Pictures excluded, return the lines below from the first through the line holding "fo.matrix_parent_inverse = hedge, hedge.matrix_basis.inverted()".

-------- INFORMATION SUPPLIED --------

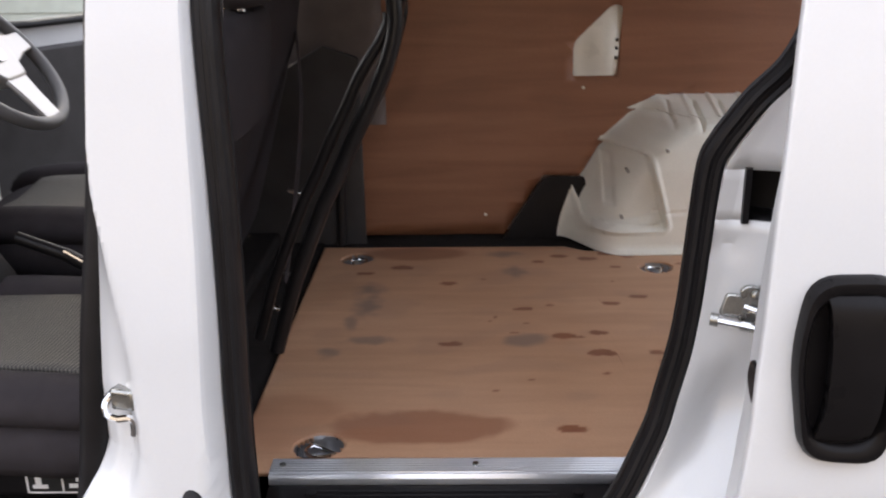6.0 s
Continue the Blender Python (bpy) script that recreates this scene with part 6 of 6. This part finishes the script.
for k in range(5200):
    along, z = rng.uniform(-1.4, 9), rng.uniform(0.12, 2.55)
    bulge = 0.20 * noise.noise(Vector((along * 1.3, z * 1.6, 0))) + 0.12 * noise.noise(Vector((along * 3.6, z * 4.2, 4)))
    depth = 0.62 + bulge + rng.uniform(-0.06, 0.14) + 0.12 * smooth((0.5 - z) / 0.4)
    if z > 2.4:
        depth = rng.uniform(0.6, 1.7)
    root = KP + KD * along + KN * depth + Vector((0, 0, z + 0.1 * noise.noise(Vector((along * 3, 0, 9))) * (z > 2.3)))
    # a flat spray that reaches out and droops
    out = (KD * rng.gauss(0, 0.5) - KN * rng.uniform(0.3, 0.9) + Vector((0, 0, rng.gauss(0.05, 0.35)))).normalized()
    across = out.cross(Vector((rng.gauss(0, 0.4), rng.gauss(0, 0.4), 1))).normalized()
    for q in range(13):
        f, sd = rng.uniform(0, 1), rng.choice((-1, 1))
        c = root + out * 0.15 * f + across * sd * 0.05 * (1 - 0.6 * f) * rng.random() + Vector((0, 0, -0.05 * f * f))
        d = (out + across * sd * rng.uniform(0.2, 0.9) + Vector((0, 0, rng.gauss(0, 0.25)))).normalized()
        e = d.cross(Vector((rng.gauss(0, 0.4), rng.gauss(0, 0.4), 1))).normalized()
        e = d.cross(e).normalized() if rng.random() < 0.35 else e
        s, w = rng.uniform(0.035, 0.075), rng.uniform(0.008, 0.016)
        n0 = len(vs)
        vs += [c, c + d * s * 0.5 + e * w, c + d * s - Vector((0, 0, 0.006)), c + d * s * 0.5 - e * w]
        fs.append((n0, n0 + 1, n0 + 2, n0 + 3))
me = bpy.data.meshes.new("foliage")
me.from_pydata([tuple(v) for v in vs], [], fs)
me.materials.append(LEAF)
fo = tagged(new("foliage", me), "small dense green leaves", kind="stuff")
fo.parent, fo.matrix_parent_inverse = hedge, hedge.matrix_basis.inverted()

# ---- slates, laid one by one ----
SW_, SG = 0.30, 0.195


def slate_verts(o, a, d, n):
    """A slate at o: a across, d down the slope, n out of it."""
    w, l, t = SW_ - 0.012, SG + 0.06, 0.010
    base = [o, o + a * w, o + a * w + d * l + n * 0.018, o + d * l + n * 0.018]
    return base + [p + n * t for p in base]


FACES = [(4, 5, 6, 7), (0, 1, 5, 4), (1, 2, 6, 5), (2, 3, 7, 6), (3, 0, 4, 7)]


def lay(origin, across, down, normal, rows, cols, inside, count):
    b3 = slate_verts(Vector(), across, down, normal)
    one = bpy.data.meshes.new("slate")
    one.from_pydata([tuple(v) for v in b3], [], FACES)
    one.materials.append(SLATE)
    rng2 = random.Random(5)
    V, F = [], []
    for r in range(rows):
        for c in range(cols):
            o = origin + across * (c * SW_ + (r % 2) * SW_ / 2) + down * (r * SG) + normal * (0.012 + rng2.uniform(-0.002, 0.003))
            if not inside(o, r, c):
                continue
            if count(o):
                s = new("slate", one)
                s.parent, s.location = roof_ob, o
            else:
                n0 = len(V)
                V += [tuple(p + o) for p in b3]
                F += [tuple(i + n0 for i in f) for f in FACES]
    if V:
        me2 = bpy.data.meshes.new("slate_rest")
        me2.from_pydata(V, [], F)
        me2.materials.append(SLATES)
        ob2 = tagged(new("slate_rest", me2), kind="stuff")
        ob2.parent = roof_ob


sl = math.sqrt(1 + RK * RK)
m_down = (RD + Vector((0, 0, -RK))) / sl
m_norm = (RD * RK + Vector((0, 0, 1))).normalized()
budget = [300]


def near(o):
    a = -(o - RP).dot(RU)
    if 0.4 < a < 4.2 and (o - RP).dot(RD) > -0.9 and budget[0] > 140:
        budget[0] -= 1
        return True
    return False


def near_wing(o):
    if budget[0] > 0:
        budget[0] -= 1
        return True
    return False


def in_main(o, r, c):
    a, b = -(o - RP).dot(RU), (o - RP).dot(RD)
    low = b + 0.1 if b > 0 else -0.19 * b + 0.1
    return low < a < 9.12 - (2.37 - b) * 0.998 and b < 2.3


def in_wing(o, r, c):
    a, b = (RA - o).dot(RD), -(o - RA).dot(RS)
    return a < 3.9 - b - 0.32


lay(mp(9.4, -2.1), RU, m_down, m_norm, 29, 34, in_main, near)
w_down = (RS * -1 + Vector((0, 0, -RK))) / sl
w_norm = (RS * -RK + Vector((0, 0, 1))).normalized()
lay(wp(4.1, 0, RA.z), RD, w_down, w_norm, 14, 14, in_wing, near_wing)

--------

ANSWER FOR THIS EXERCISE ▸
6.0 s
Continue the Blender Python (bpy) script that recreates this scene with part 6 of 6. This part finishes the script.
for k in range(5200):
    along, z = rng.uniform(-1.4, 9), rng.uniform(0.12, 2.55)
    bulge = 0.20 * noise.noise(Vector((along * 1.3, z * 1.6, 0))) + 0.12 * noise.noise(Vector((along * 3.6, z * 4.2, 4)))
    depth = 0.62 + bulge + rng.uniform(-0.06, 0.14) + 0.12 * smooth((0.5 - z) / 0.4)
    if z > 2.4:
        depth = rng.uniform(0.6, 1.7)
    root = KP + KD * along + KN * depth + Vector((0, 0, z + 0.1 * noise.noise(Vector((along * 3, 0, 9))) * (z > 2.3)))
    # a flat spray that reaches out and droops
    out = (KD * rng.gauss(0, 0.5) - KN * rng.uniform(0.3, 0.9) + Vector((0, 0, rng.gauss(0.05, 0.35)))).normalized()
    across = out.cross(Vector((rng.gauss(0, 0.4), rng.gauss(0, 0.4), 1))).normalized()
    for q in range(13):
        f, sd = rng.uniform(0, 1), rng.choice((-1, 1))
        c = root + out * 0.15 * f + across * sd * 0.05 * (1 - 0.6 * f) * rng.random() + Vector((0, 0, -0.05 * f * f))
        d = (out + across * sd * rng.uniform(0.2, 0.9) + Vector((0, 0, rng.gauss(0, 0.25)))).normalized()
        e = d.cross(Vector((rng.gauss(0, 0.4), rng.gauss(0, 0.4), 1))).normalized()
        e = d.cross(e).normalized() if rng.random() < 0.35 else e
        s, w = rng.uniform(0.035, 0.075), rng.uniform(0.008, 0.016)
        n0 = len(vs)
        vs += [c, c + d * s * 0.5 + e * w, c + d * s - Vector((0, 0, 0.006)), c + d * s * 0.5 - e * w]
        fs.append((n0, n0 + 1, n0 + 2, n0 + 3))
me = bpy.data.meshes.new("foliage")
me.from_pydata([tuple(v) for v in vs], [], fs)
me.materials.append(LEAF)
fo = tagged(new("foliage", me), "small dense green leaves", kind="stuff")
fo.parent, fo.matrix_parent_inverse = hedge, hedge.matrix_basis.inverted()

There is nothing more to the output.